Soccer means business and retailers, bars hope to cash in

Posted: 7:45 pm Tue, June 8, 2010
By Liz Farmer
Daily Record Business Writer

When suddenly everybody wants a U.S. soccer jersey and bars and pubs are opening their doors at 7 a.m., it usually means one thing — it’s FIFA World Cup time.

Once every four years one of the most popular youth sports in the country gets a one-month stint as the country’s most watched pro sport and businesses in the soccer world enjoy the roughly 25 percent boost in business that comes with it.

“Every four years we have an extended Christmas,” Stephen G. Humburg, general manager of Soccer American, said of the tournament which starts Friday in South Africa. “It’s not just World Cup merchandise — everything that is offered goes up.”

Humburg estimates that World Cup sales, which began in earnest at the beginning of the year, will account for a roughly 20 to 25 percent increase in business this year for Soccer American, which has stores in Columbia and Kensington. In jersey sales alone, the store are selling between 100 and 150 soccer jerseys a week compared with the usual 25, he said.

Maryland retailers say the hottest item is the U.S. soccer jersey, followed by Mexico’s jersey. But other products are going fast, too — T-shirts, shorts, soccer equipment and shoes. Adidas has even launched a World Cup shoe that can be customized to the owner’s country.

While Humburg characterizes Adidas and competitor Nike as “neck-and-neck” in soccer apparel sales at his stores, he said Baltimore-based Under Armour Inc. is making progress.

The company recently signed Clarence Goodson, an Alexandria, Va. native and defender on the U.S. World Cup team, to a multi-year deal. Goodson will be wearing a customized Under Armour boot in the World Cup, according to a company spokeswoman.

Juju Garabed, manager of Frederick Soccer, said his store also has been selling significantly more merchandise this year, especially during the last few weeks. U.S. soccer jerseys are selling “insanely quick,” he said, roughly 40 per week.

But he noted there’s also a rebound period where people come back to buy the jersey from a team going deep in the tournament.

“It’s kind of now the loyalists starting to pop out for the U.S. and Mexico,” he said Tuesday after selling the 8th U.S. jersey of the day. “I imagine when Brazil starts winning, those’ll fly. Soccer fans are kind of fickle that way — they don’t want to be associated with a loser.”

Meanwhile the places where these fans will proudly display their jerseys (at least until their team loses) are braced for nearly round-the-clock business for the first two weeks of the tournament, which will run at least two or three games each day.

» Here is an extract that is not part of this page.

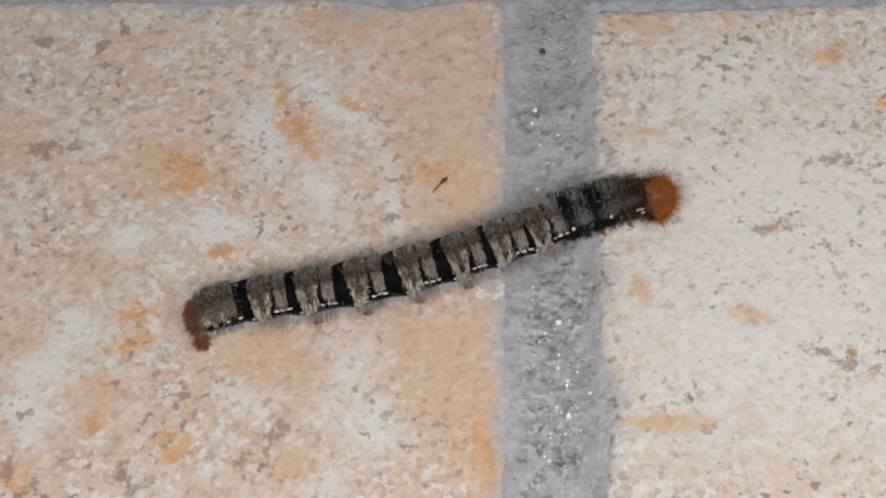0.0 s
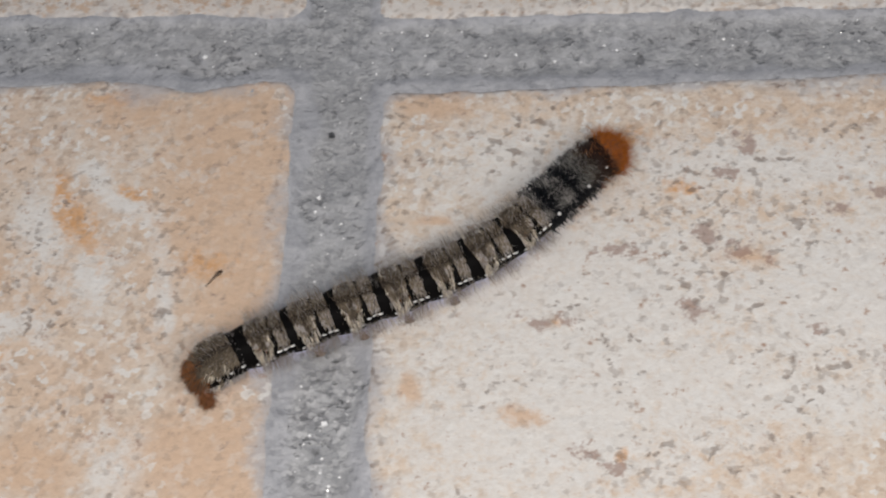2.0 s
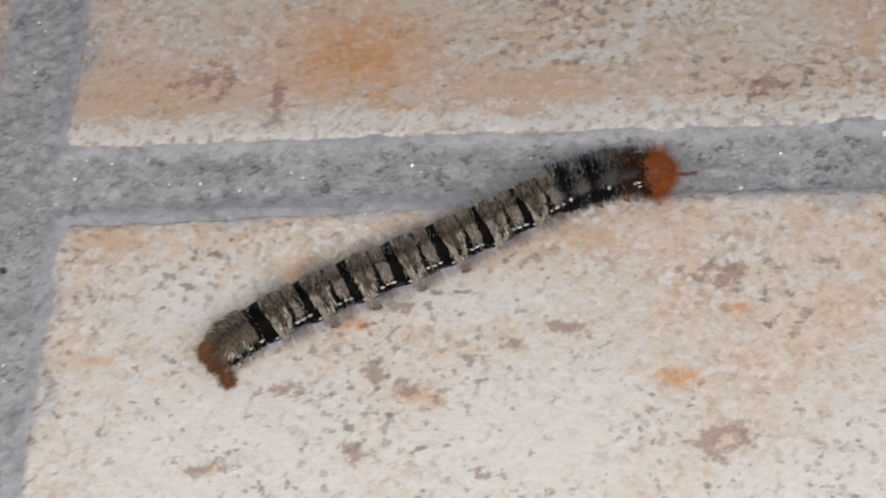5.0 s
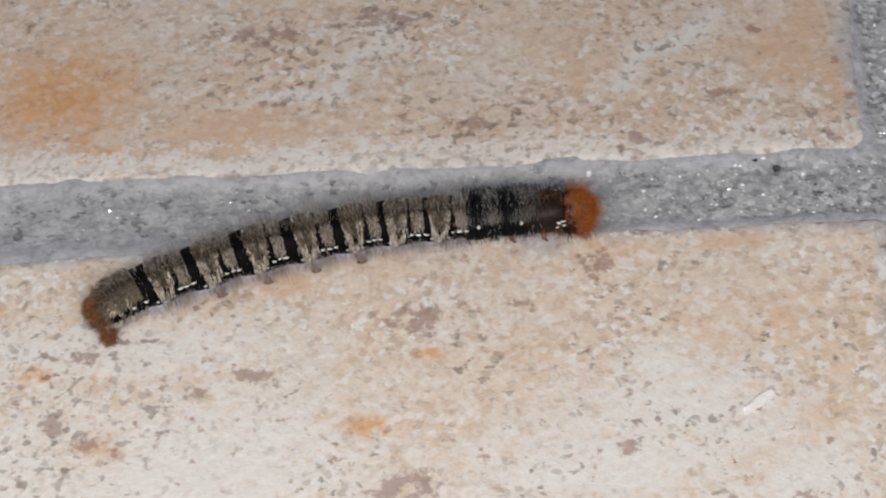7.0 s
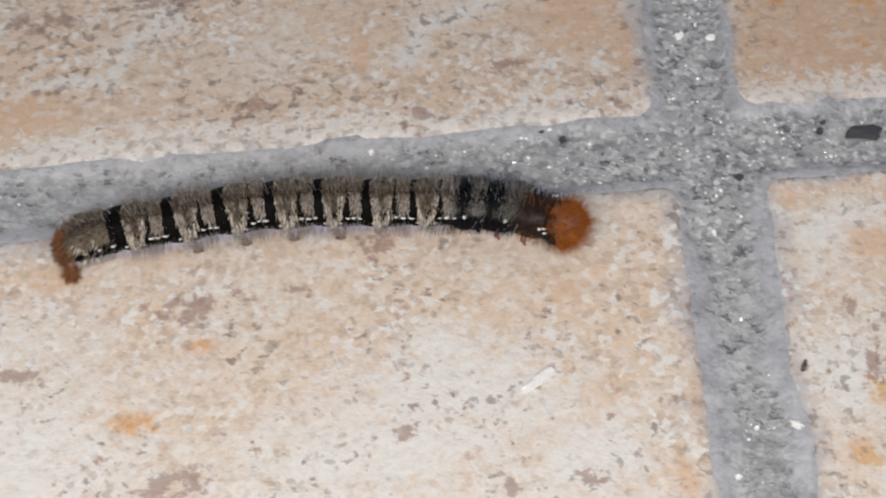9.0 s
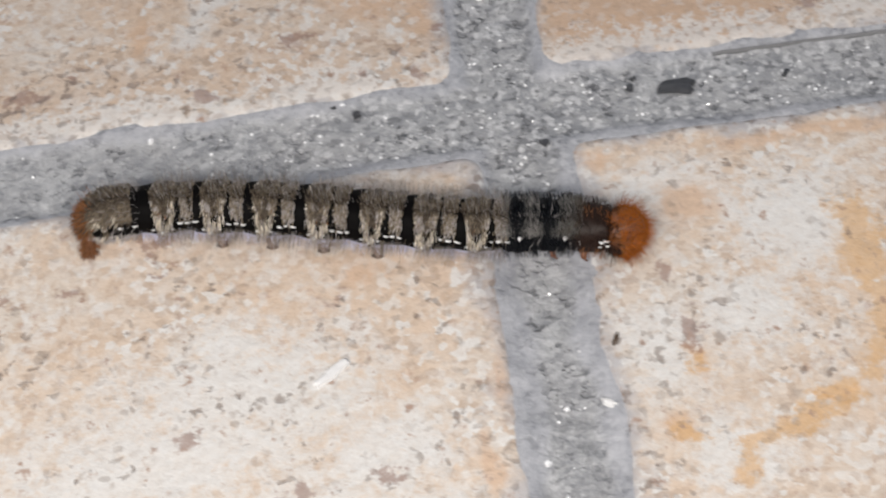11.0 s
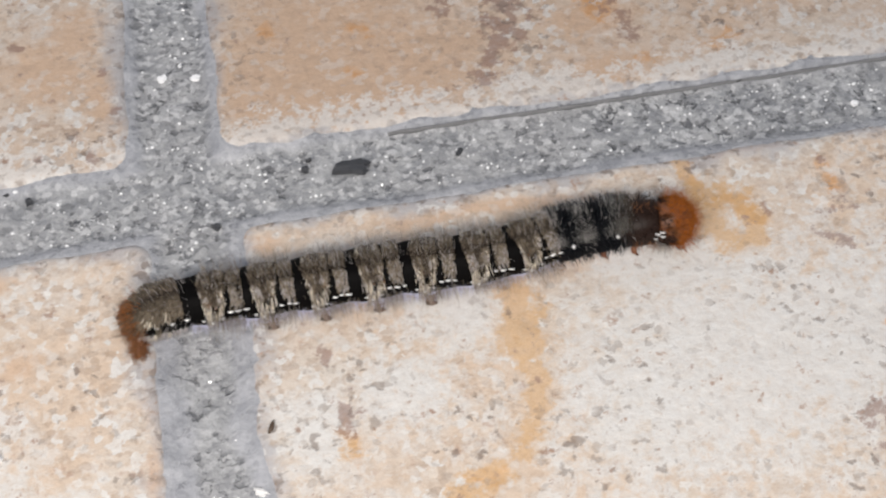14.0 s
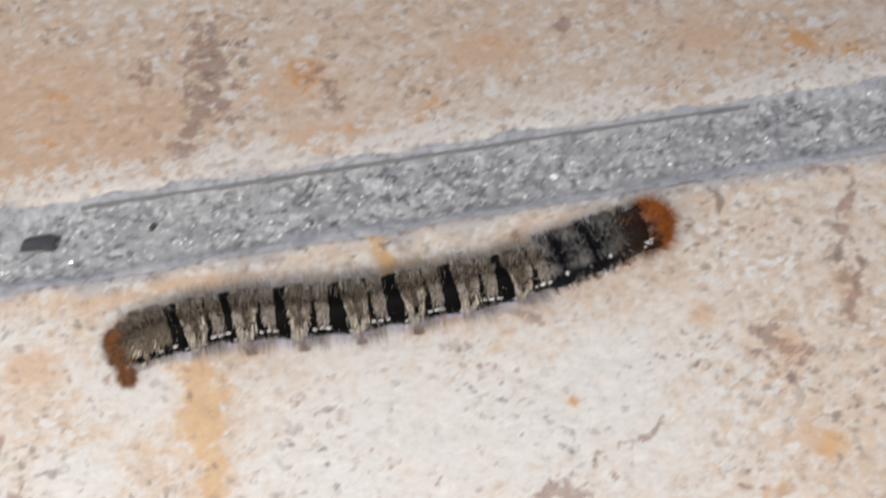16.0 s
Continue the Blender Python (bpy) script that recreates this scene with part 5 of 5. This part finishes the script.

The United States is scheduled to take on England in its first game at 2:30 p.m. Saturday. But many of the games will start at 7:30 a.m. EST (1:30 p.m. in South Africa). Many bars are planning on opening at 7 a.m. those days accommodate fans.

“It’s like two separate worlds, it’s truly additional business,” said Gary Ouelletti, manager of Union Jack’s in Columbia. “Then you get the rest of the U.S. population that is not as into soccer, so they’ll come out to their normal lunch and normal dinner. It’s almost like an entirely different crowd for those times.”

Ouelletti said he expects the 400-seat restaurant to see a 20 percent bump in business during the four weeks of the World Cup.

“It’s a lot of fun — you kind of get that Baltimore Ravens playoff atmosphere … only it’s at seven o’clock in the morning,” he said.